Тот посыл, что Пелевин знает все и обо всем в его крайней книге настолько гиперболизирован, что всему этому начинаешь действительно верить. На самом же деле все чуть иначе: вот этот его «псевдоисторический метод» просто доведен до всех возможных пределов мастерства. Сергей Курехин со своим «Лениным-грибом» и «Концепцией возникновения джаза», как мне думается, дал когда-то Пелевину мощнейший заряд, передал Священный Грааль, наполненный не долларами и золотом, а метафизическим принципом, согласно которому исторический процесс — это не диалектика, не летописи, не политические лидеры и идеи былых времен, а только то, что конструирует твое сознание или это делают за него другие, если сам ты бездействуешь. Выхватить из реальности то, во что все безоговорочно верят, и подмешать к этому самые фантастические смыслы, доводы и концепты — вот раскрытие глобальной пелевинской методики, ее Золотой Лик. История — это не предмет о том, что было на самом деле, история — это лишь вера в нее (как и в доллар, золото или власть). По сути, об этом должен знать каждый хороший пропагандист и создатель смыслов. И то, насколько убедительные он приведет доказательства своей правоты, и станет предметом веры, а значит — культурно-исторической, религиозной истины, истины вообще.
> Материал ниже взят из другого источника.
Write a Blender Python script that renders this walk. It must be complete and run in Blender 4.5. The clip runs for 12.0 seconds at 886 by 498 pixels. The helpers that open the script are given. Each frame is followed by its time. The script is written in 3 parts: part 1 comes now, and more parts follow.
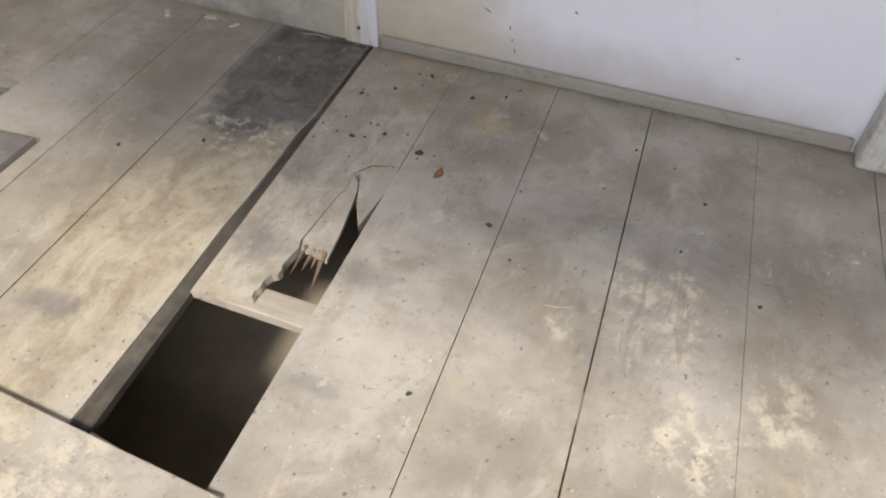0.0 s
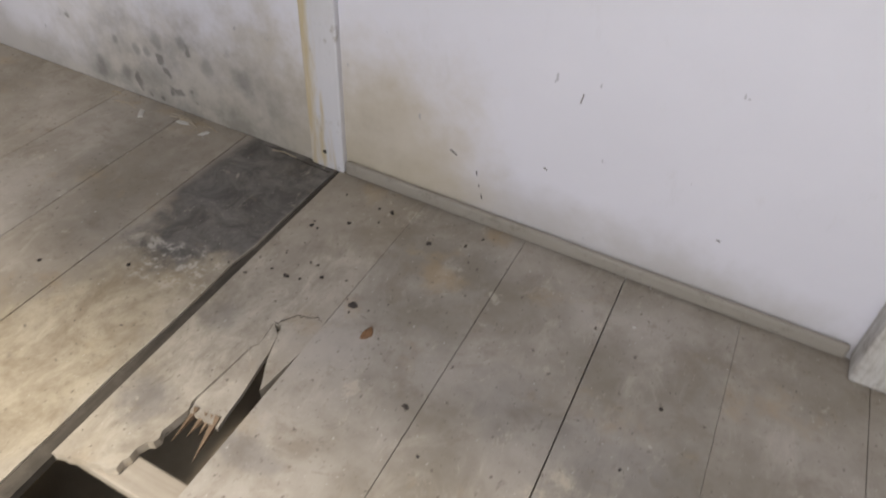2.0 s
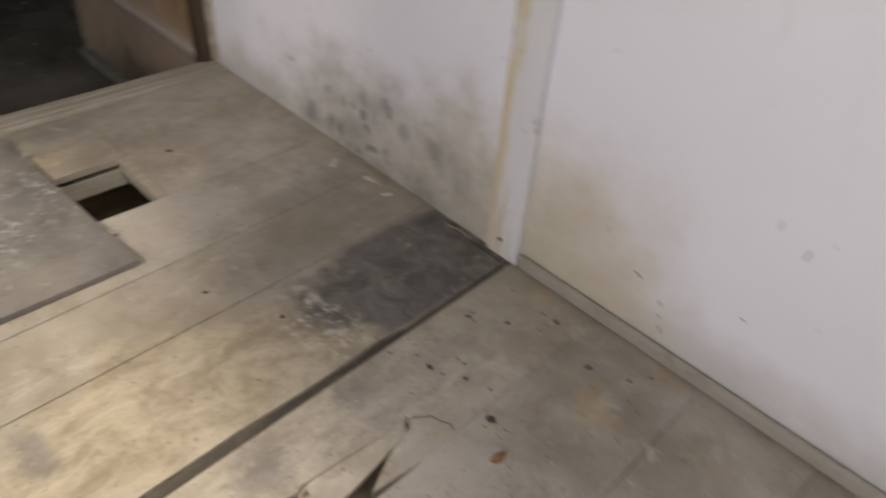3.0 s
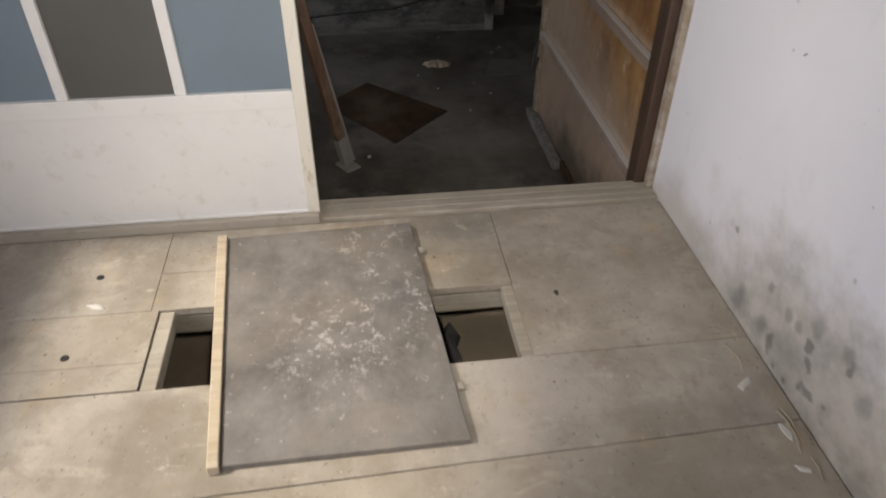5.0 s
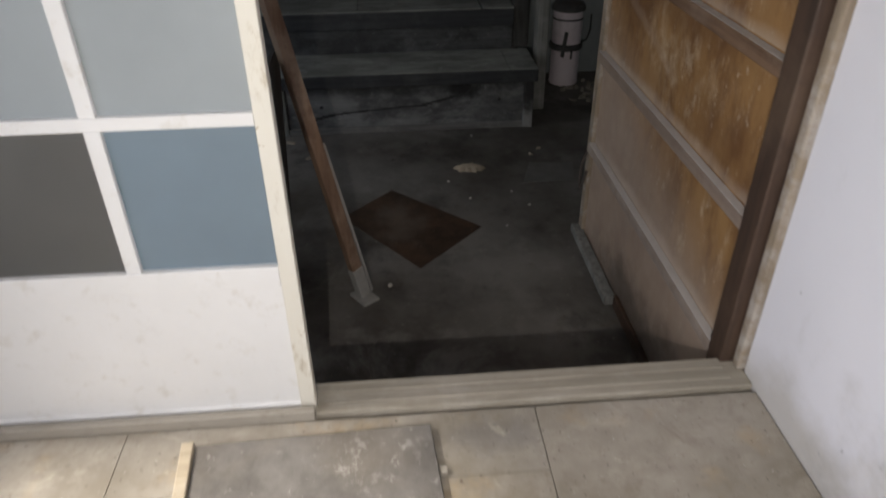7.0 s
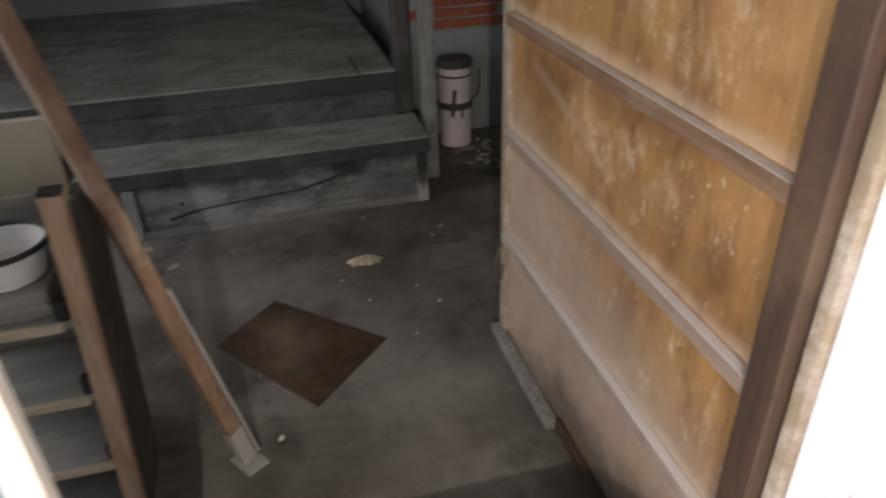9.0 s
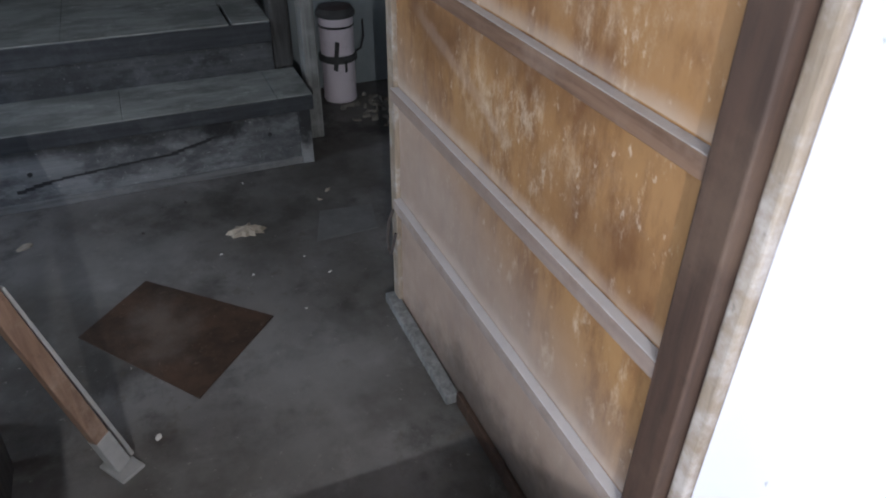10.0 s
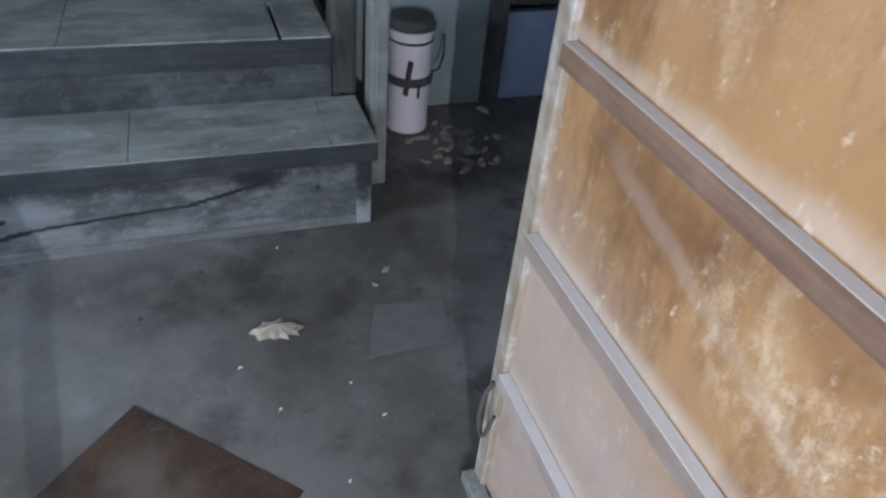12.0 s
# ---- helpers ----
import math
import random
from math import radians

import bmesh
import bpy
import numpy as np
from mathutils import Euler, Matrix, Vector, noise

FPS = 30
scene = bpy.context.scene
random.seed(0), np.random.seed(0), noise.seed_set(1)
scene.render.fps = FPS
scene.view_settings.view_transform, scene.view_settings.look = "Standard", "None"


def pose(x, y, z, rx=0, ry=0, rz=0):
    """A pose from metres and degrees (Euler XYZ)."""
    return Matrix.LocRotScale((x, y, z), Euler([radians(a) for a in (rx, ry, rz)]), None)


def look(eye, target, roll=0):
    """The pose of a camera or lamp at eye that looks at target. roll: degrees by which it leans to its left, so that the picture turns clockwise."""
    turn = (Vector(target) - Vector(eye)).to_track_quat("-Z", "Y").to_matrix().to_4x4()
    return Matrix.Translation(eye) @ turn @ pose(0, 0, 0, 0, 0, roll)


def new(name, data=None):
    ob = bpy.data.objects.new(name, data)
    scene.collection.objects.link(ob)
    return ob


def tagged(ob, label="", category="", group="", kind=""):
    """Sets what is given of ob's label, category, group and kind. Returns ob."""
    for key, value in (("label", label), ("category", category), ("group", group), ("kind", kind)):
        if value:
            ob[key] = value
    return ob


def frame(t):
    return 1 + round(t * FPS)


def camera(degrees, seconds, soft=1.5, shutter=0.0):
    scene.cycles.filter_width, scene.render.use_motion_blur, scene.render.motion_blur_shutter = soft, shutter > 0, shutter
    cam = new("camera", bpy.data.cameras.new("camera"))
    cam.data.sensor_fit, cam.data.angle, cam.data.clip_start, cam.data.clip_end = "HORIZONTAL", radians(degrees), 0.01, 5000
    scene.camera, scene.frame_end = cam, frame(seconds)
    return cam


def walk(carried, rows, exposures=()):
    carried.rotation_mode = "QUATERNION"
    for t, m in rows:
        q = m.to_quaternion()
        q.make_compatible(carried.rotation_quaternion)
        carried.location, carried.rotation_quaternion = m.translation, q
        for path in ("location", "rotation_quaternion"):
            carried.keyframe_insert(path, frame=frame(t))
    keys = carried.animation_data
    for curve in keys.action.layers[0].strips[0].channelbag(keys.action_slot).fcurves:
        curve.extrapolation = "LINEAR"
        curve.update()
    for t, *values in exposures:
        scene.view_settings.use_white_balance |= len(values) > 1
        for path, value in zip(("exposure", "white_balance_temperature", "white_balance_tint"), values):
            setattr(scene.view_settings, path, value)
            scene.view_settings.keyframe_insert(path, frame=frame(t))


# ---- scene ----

В этом отношении показательна третья часть романа, в которой конструируется альтернативная история российского масонства, а главное — преемственность воровских традиций от масонских ритуалов (ха-ха!) С точки зрения общепринятой истории, это совершенно немыслимо и дико. Но ироничный и остроумный историк Виктор Пелевин столь убедителен, что ты отказываешься верить себе и вдруг ловишь себя за занятием абсолютно бессмысленным духовном онанизмом: проводишь вместе с автором «убедительную» линию от масонских символов к тюремным татуировкам, размышляешь о том, как масонские «братья» превратились в «братков», а само слово «масоны» стало прародителем слова «пацаны» (по аналогии с тем, как «неправильные» глаголы английского языка от частого употребления получили свои формы в прошедшем времени).
Характеристики, которые автор дает либералам и почвенникам в «Лампе» более чем современные и своевременные. Естественно, «затронуты» Дугин и Прилепин — куда ж без них. Но все равно дело не в конкретных персоналиях. Дело Пелевина — показать реальности ее саму во вселенском зеркале. У Делеза есть очень внятное понятие — «складка». Вот это оно и есть. Ему плевать, что подумают люди. Ему важно, что подумает Всевидящий глаз, отразив мышление Виктора Олеговича в себе. Достойное желание, это вам не заботы о том, где и как заработать на Bentley, «чирикая» статейки.
Ну а нам остается лишь ожидать прямых и конкретных текстов. Уверен, дон Хуан будет не против. Название для первого я уже придумал, так что вам, Виктор Олегович, не нужно и стараться: «В чем моя вера-II».